中日ドラゴンズの落合博満元監督と言えば、2003年シーズンオフに監督就任すると、派手な補強はせず、「各自の実力の10%アップで優勝できる」と自陣に言い放ったのは有名な話。有言実行とばかりに、その年にリーグ優勝を果たしたのだから、お見事としか言いようがないのだが、いったいどのように実力を引き上げたのだろうか。
2000年、ドラフト5位で中日に入団した鉄平氏が、YouTubeチャンネル「プロ野球OBクラブチャンネル」に出演(4月3日付投稿動画)。その秘密を明かした。

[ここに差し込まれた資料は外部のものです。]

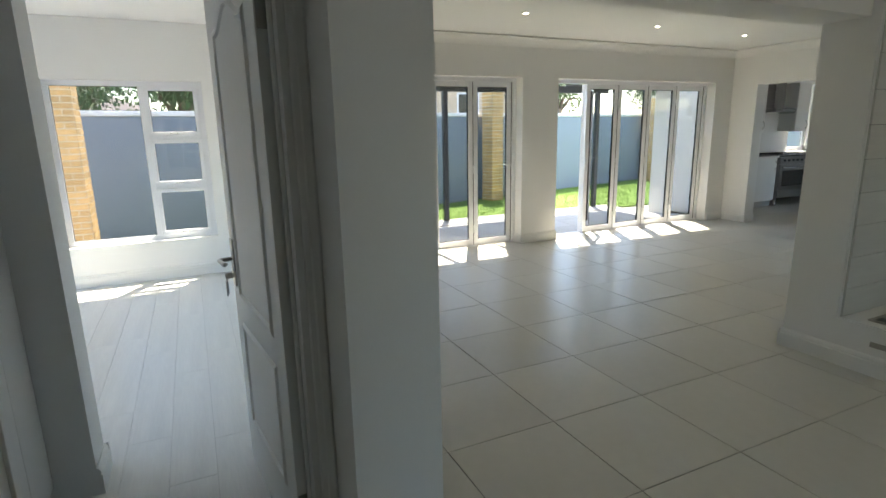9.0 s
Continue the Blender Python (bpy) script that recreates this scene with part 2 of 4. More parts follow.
def pierced(axis, a0, a1, t0, t1, z0, z1, holes):
    """A wall along x or y with rectangular holes (from, to, bottom, top)."""
    bm = bmesh.new()

    def put(p, q, lo, hi):
        if q - p > 1e-4 and hi - lo > 1e-4:
            box(bm, *((p, q, t0, t1, lo, hi) if axis == "x" else (t0, t1, p, q, lo, hi)))

    at = a0
    for h0, h1, lo, hi in sorted(holes):
        put(at, h0, z0, z1)
        put(h0, h1, z0, lo)
        put(h0, h1, hi, z1)
        at = h1
    put(at, a1, z0, z1)
    return bm


def skirting(name, p, q, out):
    """A moulded baseboard from p to q along a wall; out: the way into the room."""
    p, q, out = Vector((*p, 0)), Vector((*q, 0)), Vector((*out, 0))
    prof = [(0, 0), (0.018, 0), (0.018, 0.085), (0.013, 0.092), (0.016, 0.098), (0.012, 0.112), (0.006, 0.12), (0, 0.12)]
    bm = bmesh.new()
    a = [bm.verts.new(p + out * u + Vector((0, 0, w))) for u, w in prof]
    b = [bm.verts.new(q + out * u + Vector((0, 0, w))) for u, w in prof]
    n = len(prof)
    for i in range(n):
        bm.faces.new((a[i], a[(i + 1) % n], b[(i + 1) % n], b[i]))
    bm.faces.new(a[::-1])
    bm.faces.new(b)
    bmesh.ops.recalc_face_normals(bm, faces=list(bm.faces))
    return built(name, bm, TRIM, "white painted moulded skirting board along the wall", "baseboard")


# ---- the shell: walls, ceilings, floors ----
CEIL_Z = 2.54
XW, XE = -11.40, -2.45           # living room, west and east inner faces
built("wall_north_corridor", pierced("x", -5.775, 1.81, 5.48, 5.60, 0, CEIL_Z, [(-2.38, -1.84, 0.39, 2.0), (0.955, 1.81, 0.35, 2.02)]), WALL, "smooth white painted plaster wall with tall window openings")
built("wall_north_outer_leaf", pierced("x", -2.45, 2.04, 5.602, 5.73, -0.15, 2.8, [(-2.38, -1.84, 0.39, 2.0), (0.955, 2.04, 0.35, 2.02)]), EXT, "blue-grey plastered outer face of the house wall")
built("wall_corridor_back", boxes((-5.775, -2.45, 5.602, 5.73, 0, CEIL_Z)), WALL, "white painted wall between corridor and living room")
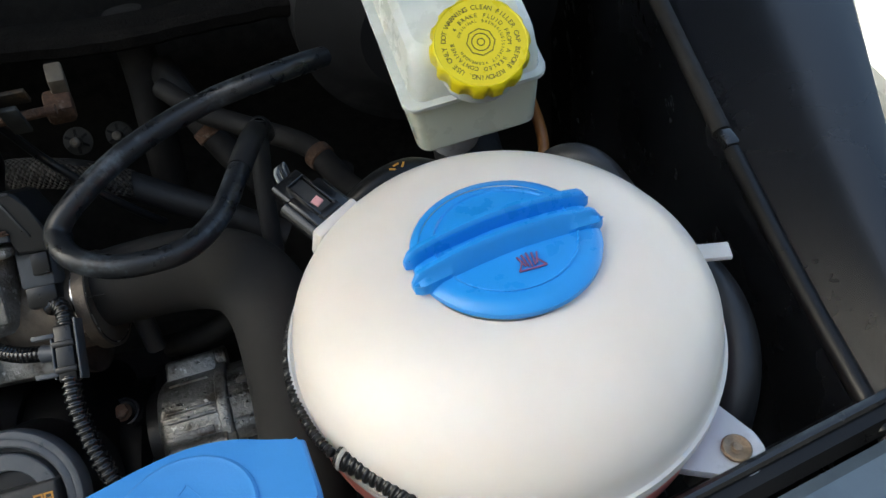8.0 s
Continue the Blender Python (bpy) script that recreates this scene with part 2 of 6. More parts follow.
DARKINK = surface("olive_print", (0.17, 0.135, 0.02), 0.6, vary=0.1, grain=200, bump=0)
REDINK = surface("red_print", (0.22, 0.06, 0.14), 0.6, vary=0.1, bump=0)
YELLOWINK = surface("amber_print", (0.55, 0.27, 0.04), 0.5, vary=0.1, bump=0)
TAPE = surface("pale_beige_tape", (0.33, 0.305, 0.205), 0.55, vary=0.08, bump=0.05)
FOILMAT = surface("crinkled_foil_sleeve", (0.80, 0.80, 0.79), 0.28, metal=0.75, vary=0.2, grain=120, dirt=(0.34, 0.33, 0.30), dirt_scale=60, dirt_from=0.54, dirt_to=0.74, bump=0.9, bump_scale=110)
YELLOWDRUM = surface("mottled_metal_drum", (0.095, 0.080, 0.057), 0.42, metal=0.3, vary=0.25, grain=40, dirt=(0.038, 0.032, 0.022), dirt_scale=16, dirt_from=0.4, dirt_to=0.75, bump=0.2, specks=(0.60, 0.47, 0.09), speck_scale=52, speck_from=0.605)
WIREWHITE = surface("pale_wire", (0.36, 0.36, 0.345), 0.5, vary=0.25, grain=200, bump=0)
ASPHALT = surface("asphalt", (0.05, 0.05, 0.05), 0.9, vary=0.4, grain=120, dirt=(0.08, 0.078, 0.075), dirt_scale=2, bump=0.6, bump_scale=120)
RENDERWALL = surface("white_house_render", (0.7, 0.69, 0.66), 0.85, vary=0.06, grain=6, dirt=(0.5, 0.49, 0.46), dirt_scale=1.5, bump=0.3, bump_scale=80)
GRIMYALU = surface("grimy_aluminium_fitting", (0.17, 0.155, 0.135), 0.5, metal=0.6, vary=0.3, grain=90, dirt=(0.06, 0.05, 0.04), dirt_scale=60, dirt_from=0.42, dirt_to=0.65, bump=0.4, bump_scale=400)
DUSTCAST = surface("dusty_dark_casting", (0.05, 0.046, 0.042), 0.7, metal=0.2, vary=0.3, grain=90, dirt=(0.085, 0.078, 0.07), dirt_scale=30, dirt_from=0.45, dirt_to=0.7, bump=0.5, bump_scale=300)
BRASSY = surface("passivated_zinc_washer", (0.30, 0.22, 0.145), 0.42, metal=0.7, vary=0.3, grain=200, dirt=(0.22, 0.14, 0.085), dirt_scale=150, dirt_from=0.5, dirt_to=0.65, bump=0.4)
BOLTMAT = surface("zinc_bolt", (0.34, 0.31, 0.27), 0.42, metal=0.8, vary=0.3, grain=200, dirt=(0.2, 0.12, 0.07), dirt_scale=120, bump=0.3)


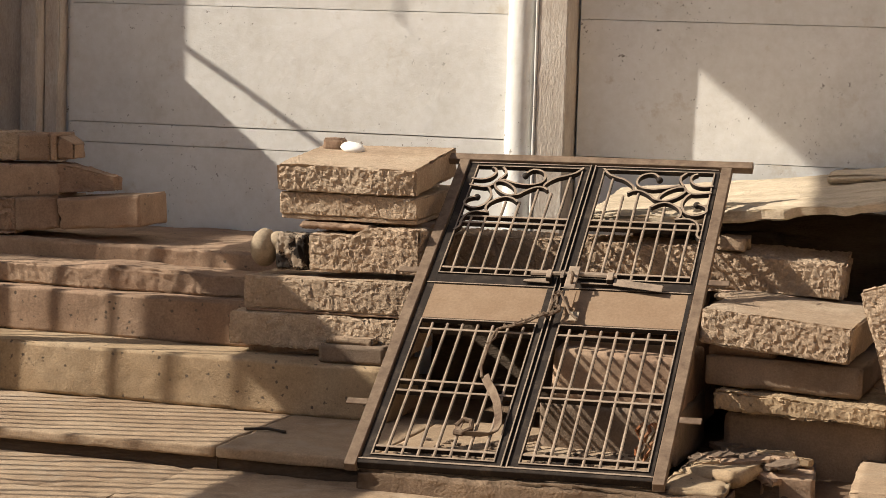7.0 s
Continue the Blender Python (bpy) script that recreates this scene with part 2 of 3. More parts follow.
def lathe(profile, seg=20):
    bm, rings = bmesh.new(), []
    for r, z in profile:
        rings.append([bm.verts.new((r * math.cos(2 * math.pi * i / seg), r * math.sin(2 * math.pi * i / seg), z)) for i in range(seg)])
    for a, b in zip(rings, rings[1:]):
        for i in range(seg):
            bm.faces.new((a[i], a[(i + 1) % seg], b[(i + 1) % seg], b[i]))
    bm.faces.new(rings[0][::-1])
    bm.faces.new(rings[-1])
    return bm


def extrude_profile(profile, y0, y1, steps, wobble=0.0, seed=0):
    """A moulding: points (x, z) of its outline, drawn from y0 to y1."""
    bm, rings = bmesh.new(), []
    for s in range(steps + 1):
        y = y0 + (y1 - y0) * s / steps
        ring = []
        for i, (x, z) in enumerate(profile):
            q = Vector((x * 6 + seed, y * 9, z * 9 + i))
            ring.append(bm.verts.new((x + wobble * noise.noise(q), y, z + wobble * noise.noise(q + Vector((7, 7, 7))))))
        rings.append(ring)
    for a, b in zip(rings, rings[1:]):
        for i in range(len(profile)):
            j = (i + 1) % len(profile)
            bm.faces.new((a[i], a[j], b[j], b[i]))
    bm.faces.new(rings[0][::-1])
    bm.faces.new(rings[-1])
    return bm


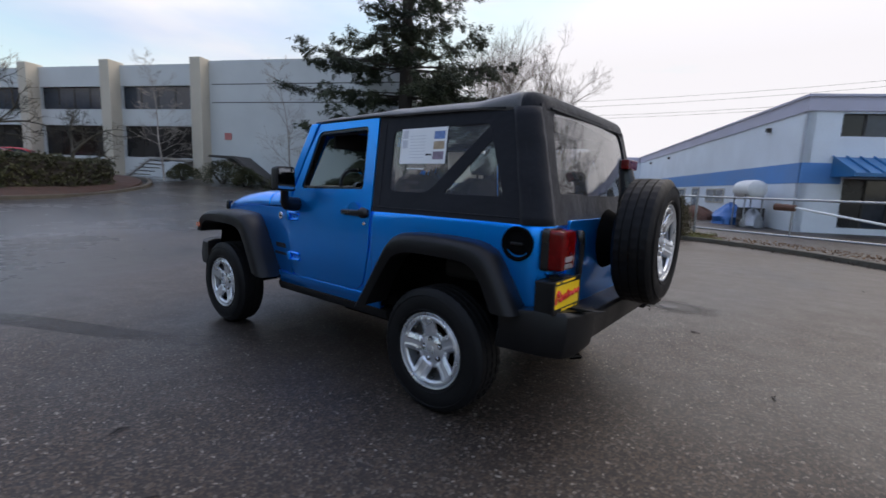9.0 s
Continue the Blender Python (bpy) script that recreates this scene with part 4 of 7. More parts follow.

「とんでもない練習(量)でしたね」と、当時を振り返った鉄平氏。そもそも、レベルの高いプロの選手が、さらにレベルアップするのは、たとえ10%でも容易ではないという鉄平氏。しかし、「いやできる、練習量が足りないだけだ!」との落合監督のゲキを受け、「体ちぎれましたね…」と回顧するほど猛練習に打ち込んだのだとか。
その成果が顕著に表れたのが、“アライバコンビ”で名を馳せた、荒木雅博氏と井端弘和氏。両氏は特打ならぬ、“特守”の練習を、沖縄のキャンプで暗くなるまでひっきりなしに行っており、一方で鉄平氏も、全体練習が15時ころに終わると、日が沈むまで特打に励んでいたという。そして体が悲鳴を上げると、落合監督の狙い通り、「体に入れるべき力・入れなくていい力」の判別が自然とできるようになったのだと回顧した。
その鉄平氏は、06年に楽天へ移籍し、09年に首位打者を獲得。これは「10%のレベルアップ」がついに開花したタイトルだったのかもしれない。